2011年4月10日日曜日

世間の「風潮」に抗えた唯一の政治家、斉藤隆夫

4月某日

月に15回くらいは本屋に通ってその度に1冊は本を買って帰る。けれどその日はめぼしいものがなく、それでも1冊も買わずに本屋をでるのはどこか後ろめたさもあり、ふだんはあまり注目しない特設コーナーを見ていたら、復刊された中公文庫が並んでいた。その中に、斉藤隆夫の名前があったので、思わず手が伸びる。斉藤隆夫『回顧七十年』である。こんな貴重な本を買わずにはいられない。早速購入する。で、少し読み始めた。
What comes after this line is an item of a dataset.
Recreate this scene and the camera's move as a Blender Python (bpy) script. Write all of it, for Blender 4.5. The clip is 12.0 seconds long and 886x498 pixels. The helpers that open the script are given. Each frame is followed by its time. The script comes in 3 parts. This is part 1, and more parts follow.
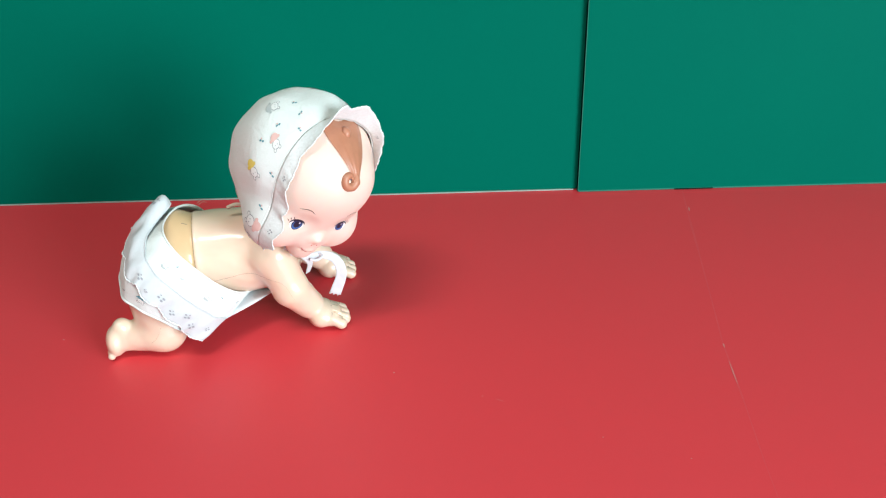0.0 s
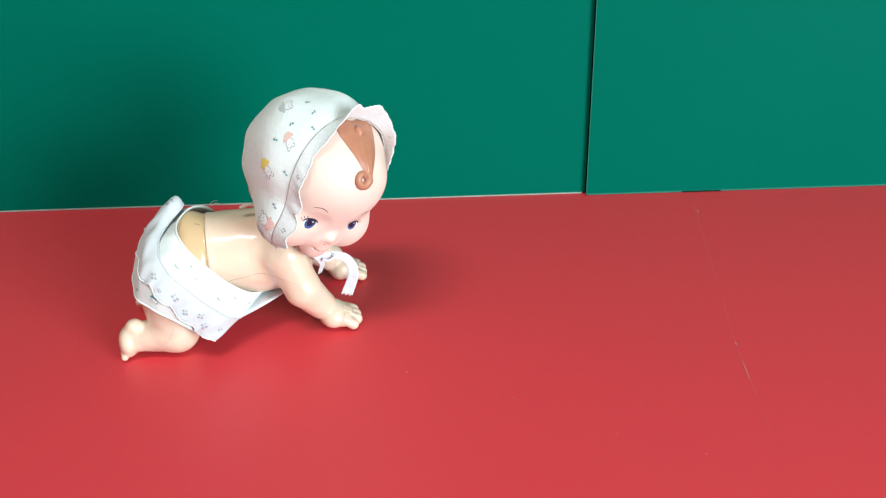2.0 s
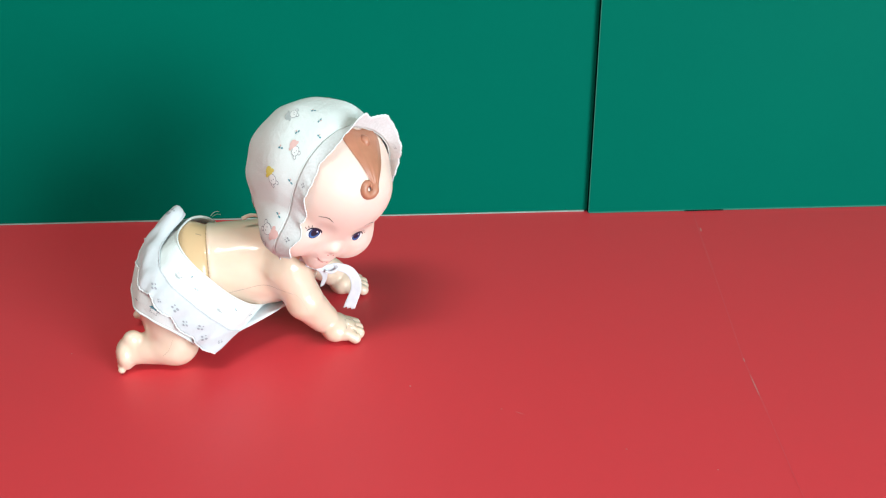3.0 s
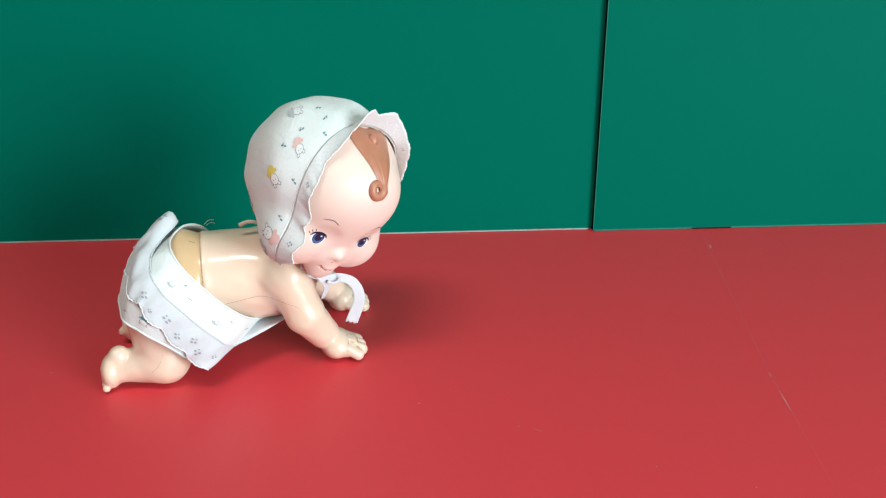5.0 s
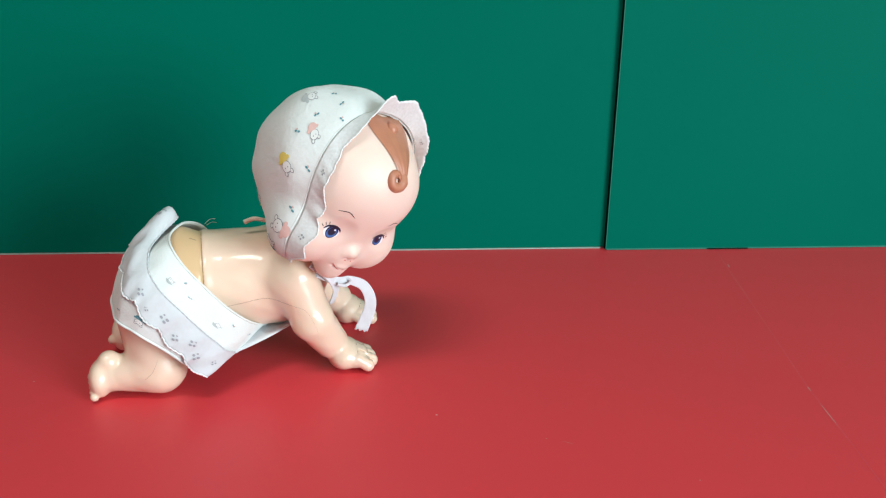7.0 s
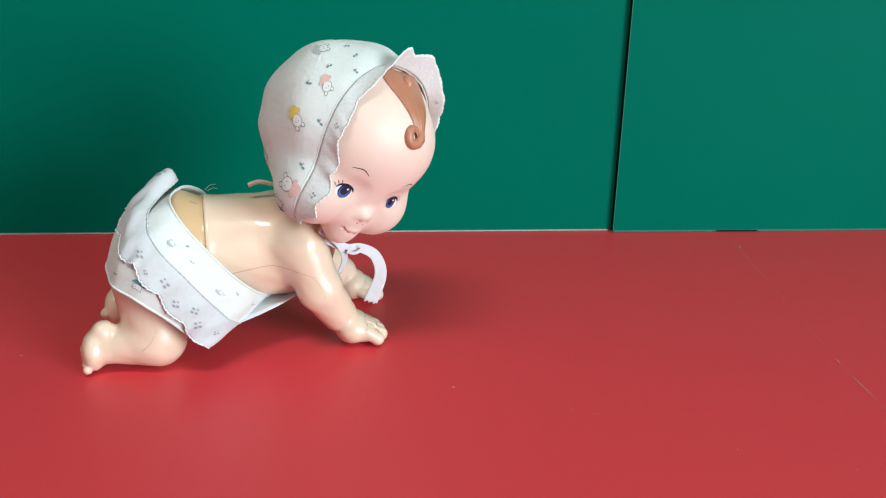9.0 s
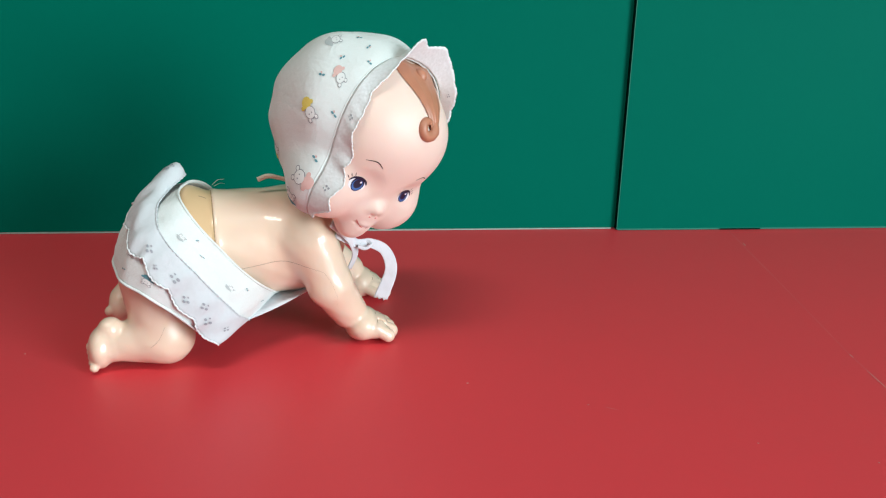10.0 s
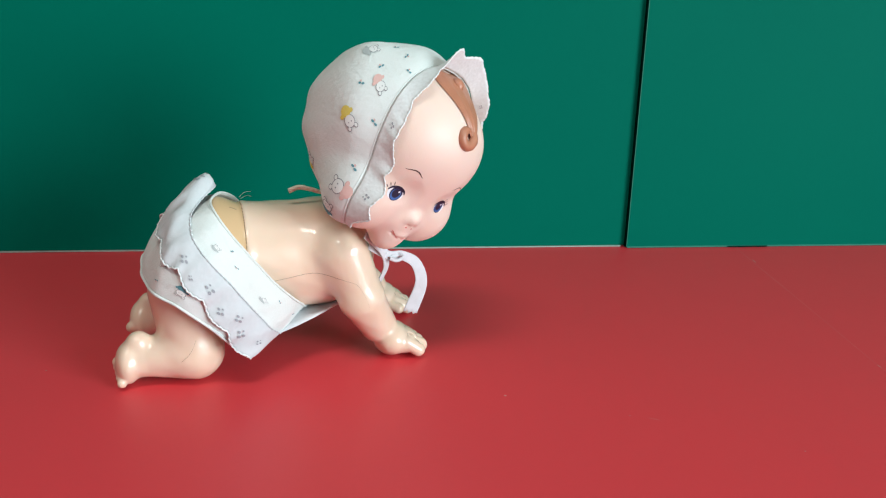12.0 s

個人的には、斉藤隆夫は日本近代が生んだひとつの成果だと考えている。組織や風潮に惑わされず、政治学の要諦をおさえながら自分の信念を勇敢に主張できた数少ない日本の政治家のひとりである。

有名な昭和11年の粛軍演説、昭和15年の反軍演説は、日本の左翼が陥りがちな現実性のない批判ではなく、日本の現状を的確に捉え、正確な国際情勢分析に基づき、優れた批判的精神の表れと云えるだろう。立憲主義を理解した稀な日本人でもある。

抜本的改革や革新が叫ばれた当時にあって、そんな必要はないのであり冷静に現状の改善を進めればよいと主張できた政治家は他にひとりもいなかった。現代の政治家に彼のような演説はできはしない。なぜなら、誰もが「風潮」に踊らされているからである。